==== DATASET EXCERPT

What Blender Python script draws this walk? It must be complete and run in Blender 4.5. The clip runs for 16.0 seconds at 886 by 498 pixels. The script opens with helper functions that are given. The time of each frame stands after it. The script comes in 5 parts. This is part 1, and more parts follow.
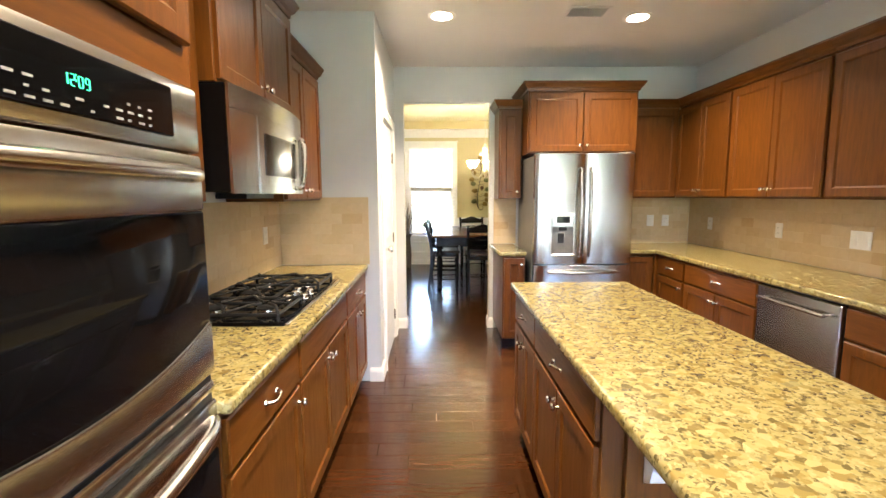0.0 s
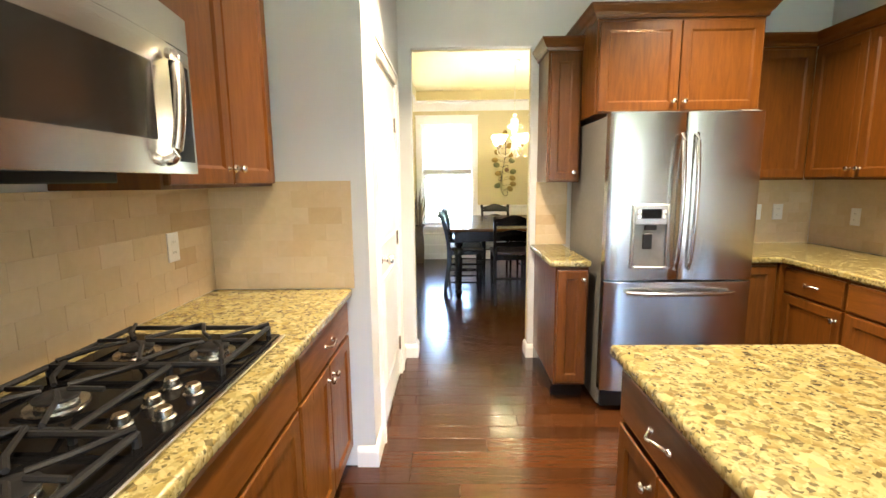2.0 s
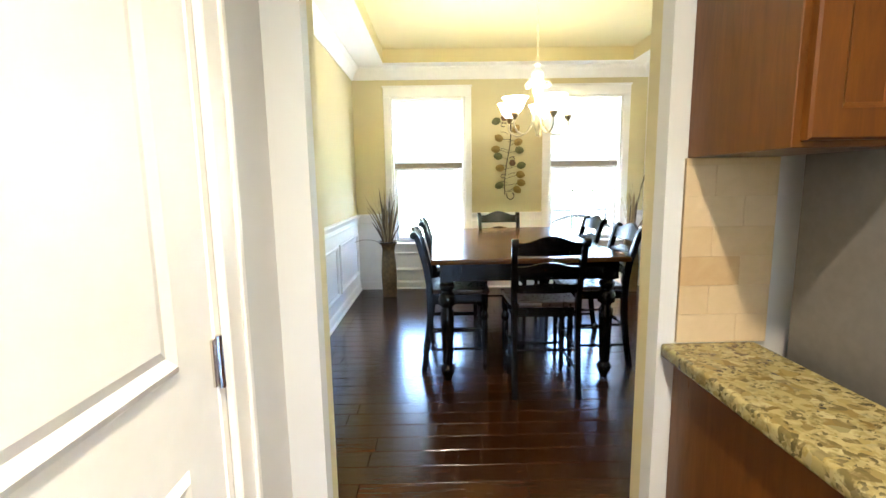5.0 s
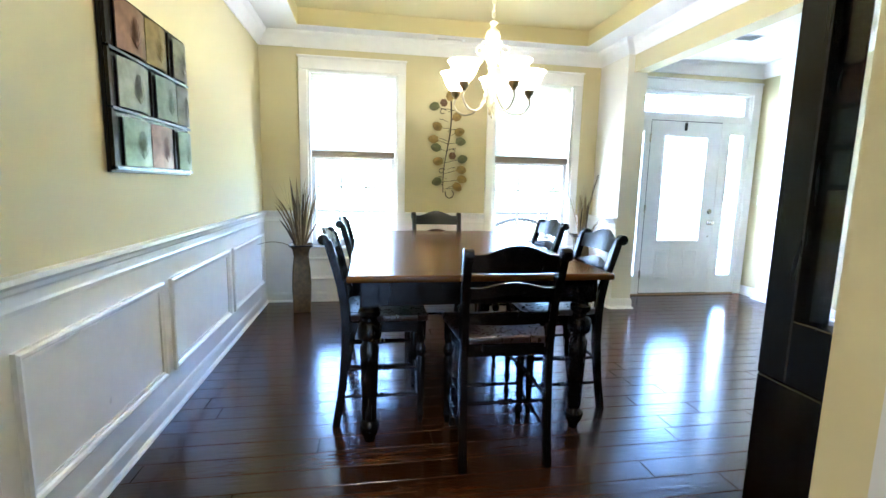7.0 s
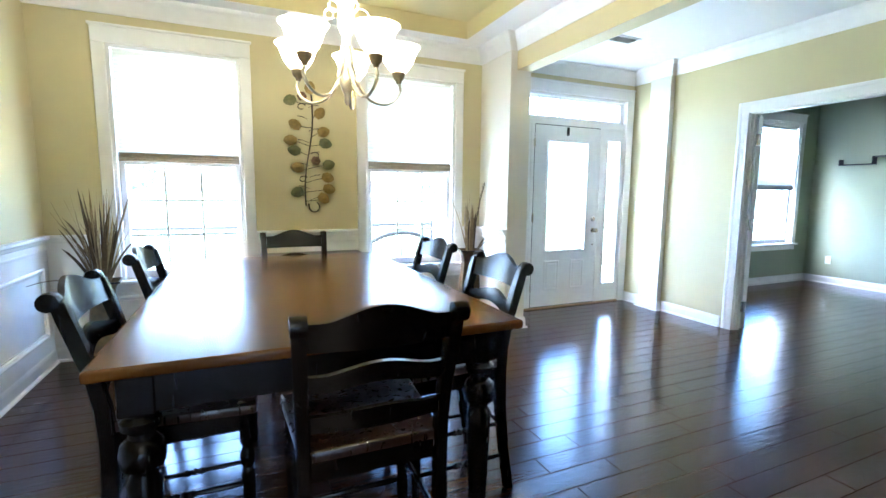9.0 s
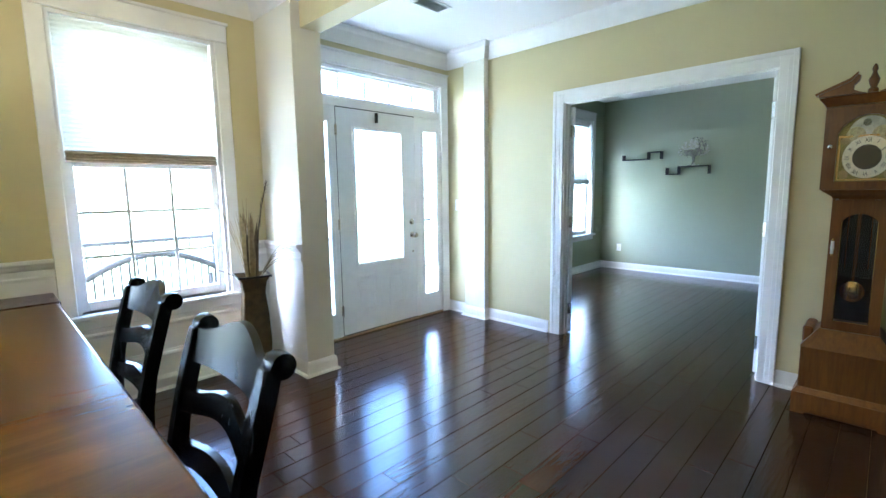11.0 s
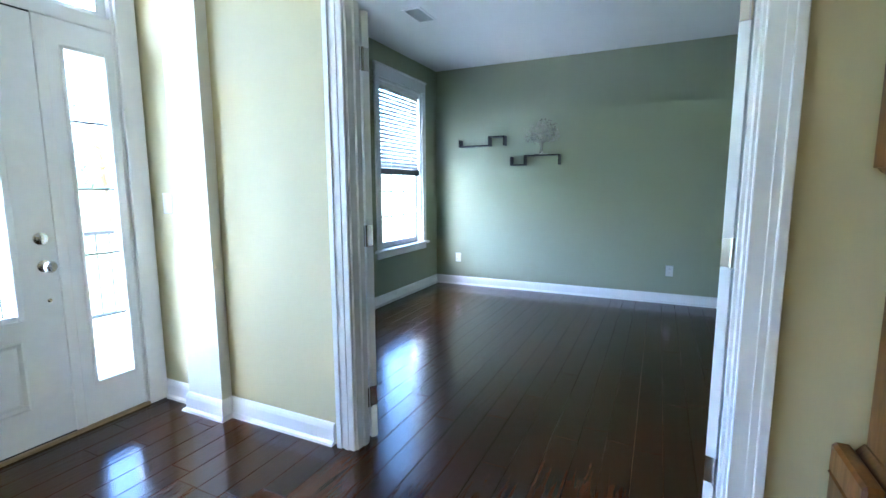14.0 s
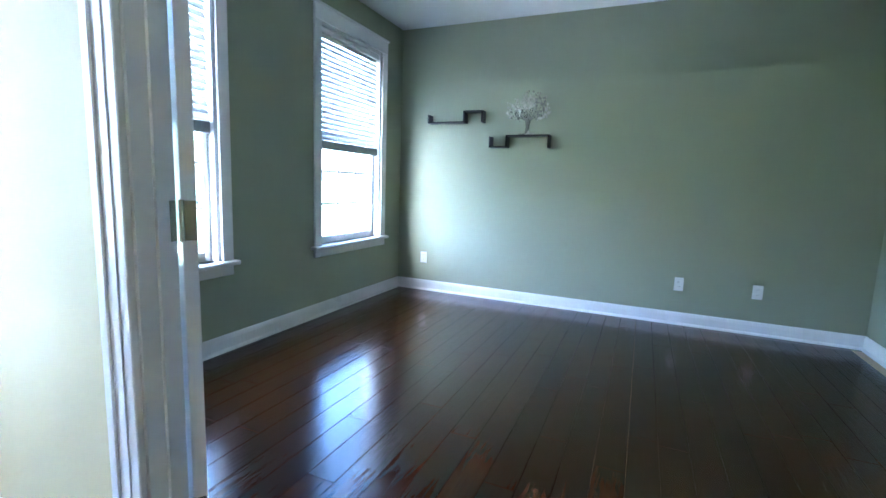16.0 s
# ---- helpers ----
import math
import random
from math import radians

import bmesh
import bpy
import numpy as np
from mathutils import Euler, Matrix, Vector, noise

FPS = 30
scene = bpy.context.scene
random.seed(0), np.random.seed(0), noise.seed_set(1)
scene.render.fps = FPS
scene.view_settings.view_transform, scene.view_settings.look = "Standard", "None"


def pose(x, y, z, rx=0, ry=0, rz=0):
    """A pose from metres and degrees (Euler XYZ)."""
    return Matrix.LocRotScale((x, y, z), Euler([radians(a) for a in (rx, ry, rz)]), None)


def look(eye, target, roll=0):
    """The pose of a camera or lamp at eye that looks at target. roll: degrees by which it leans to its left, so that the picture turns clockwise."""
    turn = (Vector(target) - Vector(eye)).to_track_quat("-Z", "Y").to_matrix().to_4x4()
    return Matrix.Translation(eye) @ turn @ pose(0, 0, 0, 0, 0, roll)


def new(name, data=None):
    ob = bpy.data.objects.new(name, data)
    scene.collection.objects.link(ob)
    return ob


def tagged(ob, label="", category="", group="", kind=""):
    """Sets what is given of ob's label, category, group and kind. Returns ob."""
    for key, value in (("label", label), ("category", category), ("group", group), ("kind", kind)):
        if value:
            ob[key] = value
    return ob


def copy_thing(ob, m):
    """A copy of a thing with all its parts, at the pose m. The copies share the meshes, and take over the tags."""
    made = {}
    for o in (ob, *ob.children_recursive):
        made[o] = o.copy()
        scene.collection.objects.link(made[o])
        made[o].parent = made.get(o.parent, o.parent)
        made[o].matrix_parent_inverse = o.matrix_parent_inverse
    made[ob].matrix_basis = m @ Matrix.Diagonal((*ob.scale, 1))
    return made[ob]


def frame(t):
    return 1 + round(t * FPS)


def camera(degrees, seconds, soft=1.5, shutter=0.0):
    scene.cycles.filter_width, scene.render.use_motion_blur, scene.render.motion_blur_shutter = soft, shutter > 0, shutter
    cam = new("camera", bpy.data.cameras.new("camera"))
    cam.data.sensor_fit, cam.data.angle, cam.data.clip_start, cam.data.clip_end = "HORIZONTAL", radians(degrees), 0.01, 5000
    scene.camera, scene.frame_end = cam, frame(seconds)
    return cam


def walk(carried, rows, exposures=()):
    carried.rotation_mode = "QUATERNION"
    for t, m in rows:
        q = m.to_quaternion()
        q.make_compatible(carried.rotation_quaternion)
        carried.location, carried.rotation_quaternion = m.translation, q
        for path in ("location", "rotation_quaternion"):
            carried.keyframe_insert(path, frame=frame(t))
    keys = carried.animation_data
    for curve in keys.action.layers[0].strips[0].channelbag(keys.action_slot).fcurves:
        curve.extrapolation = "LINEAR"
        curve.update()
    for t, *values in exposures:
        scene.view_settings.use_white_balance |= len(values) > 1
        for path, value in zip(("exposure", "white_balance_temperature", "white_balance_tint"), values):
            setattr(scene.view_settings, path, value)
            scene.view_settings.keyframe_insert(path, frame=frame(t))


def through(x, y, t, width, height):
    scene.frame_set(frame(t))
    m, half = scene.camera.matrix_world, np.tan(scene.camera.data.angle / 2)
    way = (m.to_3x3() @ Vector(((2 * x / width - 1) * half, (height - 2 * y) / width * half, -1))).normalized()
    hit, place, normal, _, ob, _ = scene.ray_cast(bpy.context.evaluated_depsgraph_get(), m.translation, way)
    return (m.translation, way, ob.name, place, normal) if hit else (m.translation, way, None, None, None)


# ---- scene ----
cam = camera(88.5, 16.0)
PATH = [
    (0, (0.007, -0.121, 1.425), (0.031, 1.865, 1.191), -0.3),
    (0.5, (-0.045, 0.076, 1.422), (-0.032, 2.059, 1.168), -0.1),
    (1, (-0.045, 0.385, 1.438), (-0.058, 2.366, 1.159), -0.1),
    (1.5, (-0.035, 0.771, 1.431), (-0.064, 2.749, 1.136), -0.4),
    (2, (-0.043, 1.181, 1.415), (-0.082, 3.158, 1.114), -0.6),
    (2.5, (-0.039, 1.599, 1.41), (-0.085, 3.575, 1.107), -0.9),
    (3, (-0.064, 2.023, 1.402), (-0.107, 4.0, 1.101), -1.2),
    (3.5, (-0.051, 2.449, 1.411), (-0.099, 4.425, 1.106), -1.4),
    (4, (-0.03, 2.837, 1.406), (-0.072, 4.814, 1.109), -1.7),
    (6.3, (-0.016, 4.166, 1.26), (0.198, 6.135, 0.98), 1.1),
    (6.5, (-0.013, 4.224, 1.264), (0.237, 6.188, 0.981), 1.2),
    (7, (0.028, 4.376, 1.263), (0.355, 6.329, 0.985), 1.3),
    (7.5, (0.09, 4.539, 1.272), (0.502, 6.477, 0.999), 1.3),
    (8, (0.171, 4.698, 1.279), (0.69, 6.611, 1.018), 1.2),
    (8.2, (0.215, 4.767, 1.28), (0.782, 6.668, 1.024), 1.1),
    (10.3, (0.662, 5.586, 1.33), (1.875, 7.159, 1.093), -0.3),
    (10.5, (0.772, 5.662, 1.319), (2.045, 7.186, 1.081), -0.4),
    (11, (1.019, 5.824, 1.325), (2.435, 7.214, 1.071), -0.8),
    (11.5, (1.311, 6.0, 1.331), (2.847, 7.251, 1.059), -1.0),
    (12, (1.651, 6.161, 1.35), (3.284, 7.279, 1.065), -1.1),
    (12.5, (1.975, 6.331, 1.35), (3.683, 7.33, 1.059), -0.8),
    (13, (2.303, 6.468, 1.337), (4.056, 7.387, 1.051), -0.4),
    (13.5, (2.649, 6.555, 1.319), (4.426, 7.43, 1.042), -0.2),
    (14, (2.979, 6.64, 1.249), (4.771, 7.488, 0.985), -0.2),
    (14.5, (3.287, 6.707, 1.219), (5.081, 7.546, 0.934), 0.4),
    (15, (3.565, 6.792, 1.195), (5.368, 7.605, 0.898), 1.1),
    (15.5, (3.817, 6.835, 1.146), (5.632, 7.624, 0.86), 1.9),
    (16, (3.994, 6.846, 1.138), (5.811, 7.634, 0.86), 2.1),
]
# the daylight outside is far brighter than the lamps, so the exposure is high throughout
EXPOSURE = [(0, 6.3, 5800, 13), (1.5, 6.4, 5800, 12), (3, 6.55, 5900, 9), (4, 6.42, 5750, 8), (6.5, 6.1, 4850, 9), (8, 6.15, 4800, 9), (10.5, 5.6, 4850, 8), (12.5, 5.62, 4850, 8), (14, 5.58, 4750, 8), (16, 5.75, 4750, 10)]
walk(cam, [(t, look(eye, target, roll)) for t, eye, target, roll in PATH], EXPOSURE)

# ---------------------------------------------------------------- sizes
CEIL, F, R, W = 2.72, 9.295, 4.65, 8.395          # ceiling, front wall, foyer wall, den's far wall
KX0, KX1, KY = -1.17, 2.68, 4.68                  # kitchen walls
DX0, DY0 = -1.03, 4.80                            # dining walls

# ---------------------------------------------------------------- world and lamps
world = bpy.data.worlds.new("sky")
scene.world = world
world.use_nodes = True
wn = world.node_tree.nodes
sky = wn.new("ShaderNodeTexSky")
sky.sky_type, sky.sun_disc = "NISHITA", False
sky.sun_elevation, sky.sun_rotation = radians(45), radians(-90)
sky.air_density, sky.dust_density, sky.ozone_density = 1.0, 4.0, 2.0
world.node_tree.links.new(sky.outputs[0], wn["Background"].inputs[0])
wn["Background"].inputs[1].default_value = 0.15
sun_data = bpy.data.lights.new("sun", "SUN")
sun_data.energy, sun_data.angle, sun_data.color = 2.2, radians(3), (1.0, 0.96, 0.90)
sun = new("sun", sun_data)
sun.matrix_world = look((-10, 0, 10), (0, 0, 0))


def lamp(name, kind, m, energy, color, size=0.1, size_y=None):
    d = bpy.data.lights.new(name, kind)
    d.energy, d.color = energy, color
    if kind == "AREA":
        d.shape, d.size = ("RECTANGLE", size) if size_y else ("DISK", size)
        if size_y:
            d.size_y = size_y
    else:
        d.shadow_soft_size = size
    o = new(name, d)
    o.matrix_world = m
    return o


WARM = (1.0, 0.75, 0.45)
# only the two cans near y = 3.4 show; the other three are invented
CANS = [(0.05, 3.35), (1.49, 3.38), (0.05, 1.2), (0.05, -0.9), (1.49, -0.9)]
for cx, cy in CANS:
    lamp("can_light_lamp", "AREA", pose(cx, cy, CEIL - 0.012), 0.86, WARM, 0.13).data.spread = radians(128)


# ---------------------------------------------------------------- materials
def material(name):
    m = bpy.data.materials.new(name)
    m.use_nodes = True
    return m, m.node_tree.nodes, m.node_tree.links, m.node_tree.nodes["Principled BSDF"]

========

Look through the material above and print exactly the lines from the one containing "carried.location, carried.rotation_quaternion = m.translation, q" to the one containing "curve.update()", both included, and nothing more.

        carried.location, carried.rotation_quaternion = m.translation, q
        for path in ("location", "rotation_quaternion"):
            carried.keyframe_insert(path, frame=frame(t))
    keys = carried.animation_data
    for curve in keys.action.layers[0].strips[0].channelbag(keys.action_slot).fcurves:
        curve.extrapolation = "LINEAR"
        curve.update()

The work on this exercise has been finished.